▽
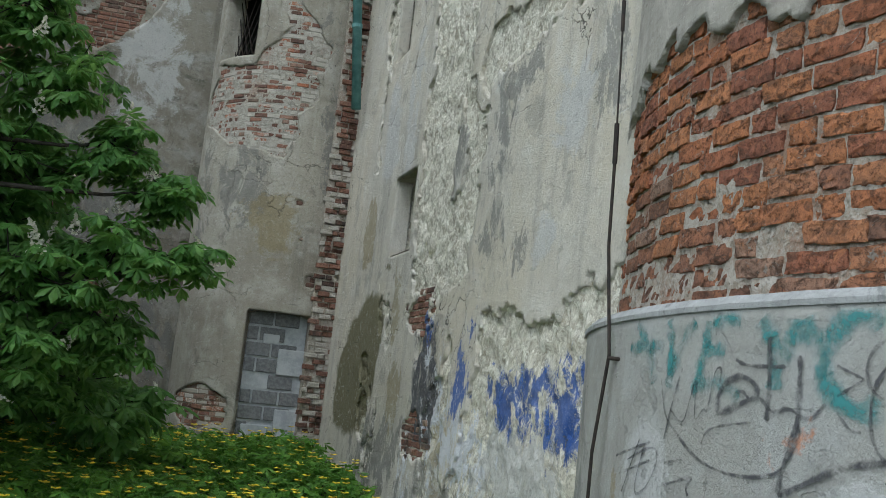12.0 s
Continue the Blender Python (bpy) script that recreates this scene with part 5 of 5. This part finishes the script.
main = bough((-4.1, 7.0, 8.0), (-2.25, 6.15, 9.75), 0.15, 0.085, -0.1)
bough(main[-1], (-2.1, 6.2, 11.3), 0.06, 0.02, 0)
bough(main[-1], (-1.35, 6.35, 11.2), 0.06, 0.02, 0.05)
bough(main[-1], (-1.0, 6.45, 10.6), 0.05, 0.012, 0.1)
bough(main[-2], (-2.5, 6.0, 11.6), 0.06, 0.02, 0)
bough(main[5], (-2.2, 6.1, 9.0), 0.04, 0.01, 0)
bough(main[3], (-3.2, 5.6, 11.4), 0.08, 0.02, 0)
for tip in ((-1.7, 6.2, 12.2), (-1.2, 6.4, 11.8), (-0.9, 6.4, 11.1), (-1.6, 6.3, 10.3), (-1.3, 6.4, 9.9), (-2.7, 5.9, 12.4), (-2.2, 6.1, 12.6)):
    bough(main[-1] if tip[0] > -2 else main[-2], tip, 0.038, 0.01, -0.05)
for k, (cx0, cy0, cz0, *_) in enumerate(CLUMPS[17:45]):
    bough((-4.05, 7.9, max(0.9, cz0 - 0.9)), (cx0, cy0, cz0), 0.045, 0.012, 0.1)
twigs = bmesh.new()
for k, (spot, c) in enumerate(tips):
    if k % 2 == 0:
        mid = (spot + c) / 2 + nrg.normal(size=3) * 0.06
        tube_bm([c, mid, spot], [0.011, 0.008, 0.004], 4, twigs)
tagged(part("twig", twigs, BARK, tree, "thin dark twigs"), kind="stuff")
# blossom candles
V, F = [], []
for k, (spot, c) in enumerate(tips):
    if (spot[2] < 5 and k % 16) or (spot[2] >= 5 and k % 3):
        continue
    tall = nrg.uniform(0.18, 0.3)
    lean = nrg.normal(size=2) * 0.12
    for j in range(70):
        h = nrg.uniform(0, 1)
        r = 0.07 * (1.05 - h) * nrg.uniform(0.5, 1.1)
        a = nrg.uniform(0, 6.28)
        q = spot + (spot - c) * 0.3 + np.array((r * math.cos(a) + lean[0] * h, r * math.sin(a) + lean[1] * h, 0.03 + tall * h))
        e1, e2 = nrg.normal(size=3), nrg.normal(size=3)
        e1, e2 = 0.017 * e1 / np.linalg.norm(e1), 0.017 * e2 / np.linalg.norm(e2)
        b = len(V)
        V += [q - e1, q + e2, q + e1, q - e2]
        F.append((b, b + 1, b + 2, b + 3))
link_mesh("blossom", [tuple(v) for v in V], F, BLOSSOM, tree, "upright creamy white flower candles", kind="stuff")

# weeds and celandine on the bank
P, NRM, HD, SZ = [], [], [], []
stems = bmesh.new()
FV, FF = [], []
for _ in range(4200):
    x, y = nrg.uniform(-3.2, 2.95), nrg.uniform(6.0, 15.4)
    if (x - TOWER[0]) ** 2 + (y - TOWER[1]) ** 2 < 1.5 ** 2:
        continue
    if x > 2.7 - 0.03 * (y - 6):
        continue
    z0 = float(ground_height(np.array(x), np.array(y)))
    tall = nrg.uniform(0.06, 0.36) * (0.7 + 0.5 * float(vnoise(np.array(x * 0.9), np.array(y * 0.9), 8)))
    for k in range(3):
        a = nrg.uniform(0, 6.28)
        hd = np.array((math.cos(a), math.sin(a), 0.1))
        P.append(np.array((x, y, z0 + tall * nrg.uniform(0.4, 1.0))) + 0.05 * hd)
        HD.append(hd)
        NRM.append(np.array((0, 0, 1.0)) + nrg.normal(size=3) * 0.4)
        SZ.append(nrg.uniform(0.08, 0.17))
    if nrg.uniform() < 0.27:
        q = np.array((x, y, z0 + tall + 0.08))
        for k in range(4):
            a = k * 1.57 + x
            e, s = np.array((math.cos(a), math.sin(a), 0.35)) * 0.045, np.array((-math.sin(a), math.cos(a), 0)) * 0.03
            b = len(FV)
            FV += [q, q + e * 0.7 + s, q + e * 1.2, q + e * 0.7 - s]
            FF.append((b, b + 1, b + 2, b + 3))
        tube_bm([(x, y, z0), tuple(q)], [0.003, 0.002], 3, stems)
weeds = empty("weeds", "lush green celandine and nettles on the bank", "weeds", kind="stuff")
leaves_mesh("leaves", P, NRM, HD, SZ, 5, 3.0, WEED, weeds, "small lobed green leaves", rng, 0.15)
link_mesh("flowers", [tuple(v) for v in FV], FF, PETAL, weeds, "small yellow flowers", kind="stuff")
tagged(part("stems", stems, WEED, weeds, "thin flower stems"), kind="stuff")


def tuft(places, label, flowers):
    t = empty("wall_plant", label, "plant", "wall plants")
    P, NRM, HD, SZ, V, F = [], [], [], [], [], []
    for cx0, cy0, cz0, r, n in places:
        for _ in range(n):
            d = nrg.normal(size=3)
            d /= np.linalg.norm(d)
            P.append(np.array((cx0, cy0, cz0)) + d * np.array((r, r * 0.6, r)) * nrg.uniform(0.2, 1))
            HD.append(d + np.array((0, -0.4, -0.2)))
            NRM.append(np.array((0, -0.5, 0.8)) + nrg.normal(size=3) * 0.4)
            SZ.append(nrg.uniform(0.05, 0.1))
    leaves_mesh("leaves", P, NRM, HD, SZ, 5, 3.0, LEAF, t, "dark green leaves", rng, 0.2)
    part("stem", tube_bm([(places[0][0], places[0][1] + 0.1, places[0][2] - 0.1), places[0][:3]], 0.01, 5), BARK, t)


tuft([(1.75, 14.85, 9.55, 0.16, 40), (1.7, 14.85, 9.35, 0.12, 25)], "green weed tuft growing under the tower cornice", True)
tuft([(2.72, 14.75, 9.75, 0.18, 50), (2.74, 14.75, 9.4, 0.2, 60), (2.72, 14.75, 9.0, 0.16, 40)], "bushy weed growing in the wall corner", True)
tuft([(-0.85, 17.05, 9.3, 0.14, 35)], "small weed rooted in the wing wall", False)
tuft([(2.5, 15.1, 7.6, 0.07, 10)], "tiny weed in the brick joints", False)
△
[GOAL OF THE EXERCISE]
From the listing above, output exactly the run of lines that starts with the line containing "Continue the Blender" and ends with the line containing "creamy white flower".

[COMPLETE RESPONSE]
Continue the Blender Python (bpy) script that recreates this scene with part 5 of 5. This part finishes the script.
main = bough((-4.1, 7.0, 8.0), (-2.25, 6.15, 9.75), 0.15, 0.085, -0.1)
bough(main[-1], (-2.1, 6.2, 11.3), 0.06, 0.02, 0)
bough(main[-1], (-1.35, 6.35, 11.2), 0.06, 0.02, 0.05)
bough(main[-1], (-1.0, 6.45, 10.6), 0.05, 0.012, 0.1)
bough(main[-2], (-2.5, 6.0, 11.6), 0.06, 0.02, 0)
bough(main[5], (-2.2, 6.1, 9.0), 0.04, 0.01, 0)
bough(main[3], (-3.2, 5.6, 11.4), 0.08, 0.02, 0)
for tip in ((-1.7, 6.2, 12.2), (-1.2, 6.4, 11.8), (-0.9, 6.4, 11.1), (-1.6, 6.3, 10.3), (-1.3, 6.4, 9.9), (-2.7, 5.9, 12.4), (-2.2, 6.1, 12.6)):
    bough(main[-1] if tip[0] > -2 else main[-2], tip, 0.038, 0.01, -0.05)
for k, (cx0, cy0, cz0, *_) in enumerate(CLUMPS[17:45]):
    bough((-4.05, 7.9, max(0.9, cz0 - 0.9)), (cx0, cy0, cz0), 0.045, 0.012, 0.1)
twigs = bmesh.new()
for k, (spot, c) in enumerate(tips):
    if k % 2 == 0:
        mid = (spot + c) / 2 + nrg.normal(size=3) * 0.06
        tube_bm([c, mid, spot], [0.011, 0.008, 0.004], 4, twigs)
tagged(part("twig", twigs, BARK, tree, "thin dark twigs"), kind="stuff")
# blossom candles
V, F = [], []
for k, (spot, c) in enumerate(tips):
    if (spot[2] < 5 and k % 16) or (spot[2] >= 5 and k % 3):
        continue
    tall = nrg.uniform(0.18, 0.3)
    lean = nrg.normal(size=2) * 0.12
    for j in range(70):
        h = nrg.uniform(0, 1)
        r = 0.07 * (1.05 - h) * nrg.uniform(0.5, 1.1)
        a = nrg.uniform(0, 6.28)
        q = spot + (spot - c) * 0.3 + np.array((r * math.cos(a) + lean[0] * h, r * math.sin(a) + lean[1] * h, 0.03 + tall * h))
        e1, e2 = nrg.normal(size=3), nrg.normal(size=3)
        e1, e2 = 0.017 * e1 / np.linalg.norm(e1), 0.017 * e2 / np.linalg.norm(e2)
        b = len(V)
        V += [q - e1, q + e2, q + e1, q - e2]
        F.append((b, b + 1, b + 2, b + 3))
link_mesh("blossom", [tuple(v) for v in V], F, BLOSSOM, tree, "upright creamy white flower candles", kind="stuff")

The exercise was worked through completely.